One of the strong points offered by this technology is biometric authentication through fingerprints.  Every voter has his/her fingerprint captured for identity authentication and to avoid double voting or identity fraud.

Another interesting element is that e-voting allows for performing audits before, during and after the election.  These are usually conducted in the presence of the electoral body and political party representatives; the latter, having opposing interests, want to make sure the process has integrity, and to validate its security elements actually provide exact and reliable results.  Venezuela is an example of the vast possibilities for audit that this technology presents.

A major advantage of automation is that its design can be tailored to the idiosyncrasies or technical requirements of each country, which makes the voting process easier.  In Brazil, where a number is assigned to each candidate, the choice was to create a voting device with a keypad to replicate their original voting method.

Additionally, automated vote count and results transmission  have possibilities which are practically impossible to replicate with manual counting.  Voting machines were designed to add votes electronically and also encrypt them, therefore avoiding errors in the vote count or the filling of official statements, but they are also capable of transmitting this data to a tallying centre securely, curtailing fraud and other vices inherent to manual vote counts. The use of voting machines also expedites the process of proclaiming winners.

After reviewing the strengths of e-voting, it is clearly obvious that not only it minimizes human error, but also simplifies logistics.  Adopting some of the models available in the market would guarantee compliance with the demands of an election, and it would also allow countries to make their voting events completely immune to tampering.

Argentina prepares a reform to allow nationwide e-voting


Argentina had a 2015 full of difficulties when it came to electoral matters.  First, a tight electoral schedule that forced a series of voting events all over the country; and second, there were failures not only with manual voting, but also with the Single Electronic Ballot (BUE) used in some regions.

Facing the need to fix such issues, the country eagerly awaits the electoral reform that the Executive will put forward in the upcoming weeks.   The authorities have set to create a law that deals with the modernization of the voting system, where automation could replace the country’s outdated manual procedures.

Regarding the discussion this proposal entails, and which is now taking place in the political sphere, it is worth noting that successful automation cases have all dutifully taken a series of provisions, such as: adopting automation progressively; evaluating the local infrastructure and all possible obstacles; considering the system’s sustainability (i.e. its endurance and worthiness over time), and searching and comparing a variety of offerings in the market.

When it comes to automation, Argentina is already under way.  In the year 2015, e-voting was successfully implemented in the Cordoba province , and the province of  Salta and the city of Buenos Aires saw automated vote counting.
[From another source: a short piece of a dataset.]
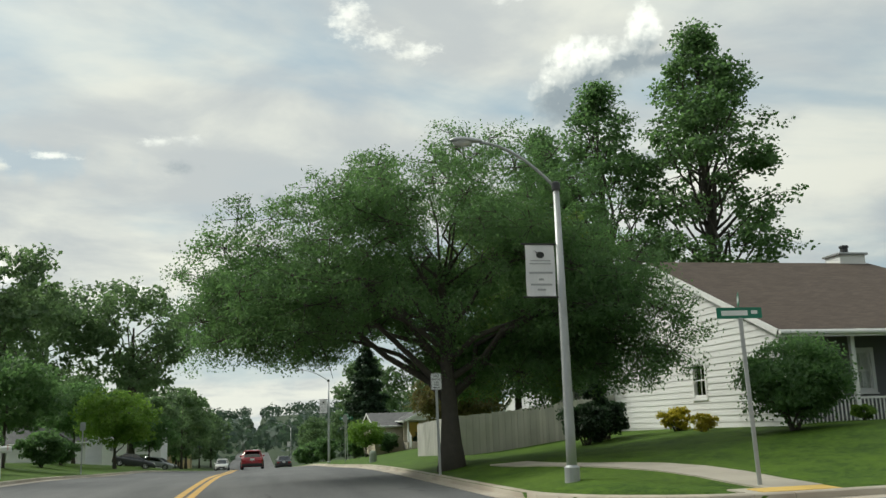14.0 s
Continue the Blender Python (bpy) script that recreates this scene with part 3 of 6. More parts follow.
kerb_run([(KERB_R, -30)] + [p for p in RIMS[0][0][:-1]] + [(34.0, STREETS[0][0])], "buff concrete kerb with a shallow gutter")
kerb_run([(34.0, STREETS[0][1])] + RIMS[0][1][-2::-1] + RIMS[1][0][:-1] + [(34.0, STREETS[1][0])], "buff concrete kerb dropped at the drives", low=DRIVES_R)
kerb_run([(34.0, STREETS[1][1])] + RIMS[1][1][-2::-1] + [(KERB_R, 330)], "buff concrete kerb along the lawn")
kerb_run([(KERB_L, 330), (KERB_L, -30)], "grey concrete kerb dropped at the drives", low=DRIVES_L)


# ---- pavement and drives ----
def slab_mesh(points, thick=0.12, lift=0.03, height=None, mat="concrete"):
    """A slab over four corners (x, y), following the ground."""
    verts = []
    for x, y in points:
        z = (height or lawn_z)(x, y)
        verts += [(x, y, z - thick), (x, y, z + lift)]
    faces = [(1, 3, 5, 7), (0, 6, 4, 2), (0, 2, 3, 1), (2, 4, 5, 3), (4, 6, 7, 5), (6, 0, 1, 7)]
    return to_mesh("slab", verts, faces, M[mat])


WALK0, WALK1 = 9.2, 9.98
pavement = thing("pavement", Matrix.Identity(4), "narrow concrete pavement between verge and gardens", "pavement", kind="structure")


def walk_strip(a, b, x0, x1, owner, piece=1.5, shift=None):
    n = max(1, round((b - a) / piece))
    for i in range(n):
        y0, y1 = a + (b - a) * i / n + 0.006, a + (b - a) * (i + 1) / n - 0.006
        s0, s1 = (shift(y0), shift(y1)) if shift else (0, 0)
        part("slab", slab_mesh([(x0 + s0, y0), (x1 + s0, y0), (x1 + s1, y1), (x0 + s1, y1)]), M["concrete"], owner)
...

Finding the right automation model is a tall order, since there are several offerings from different companies.  When it comes to choosing, it is vital to carry out a bidding process that meets the highest standards, and which considers the summons of international, experienced suppliers.  The technology to be implemented must provide a flexible e-voting model, one which meets the legal, technical and financial needs of the country, as well as its idiosyncrasies.

The challenges are varied, but it is necessary that all authorities, political parties and citizens are careful about all the aspects of automation.  Technology can be used to make any step of an election easier, but its proper and massive use will make the difference between automated and manual processes.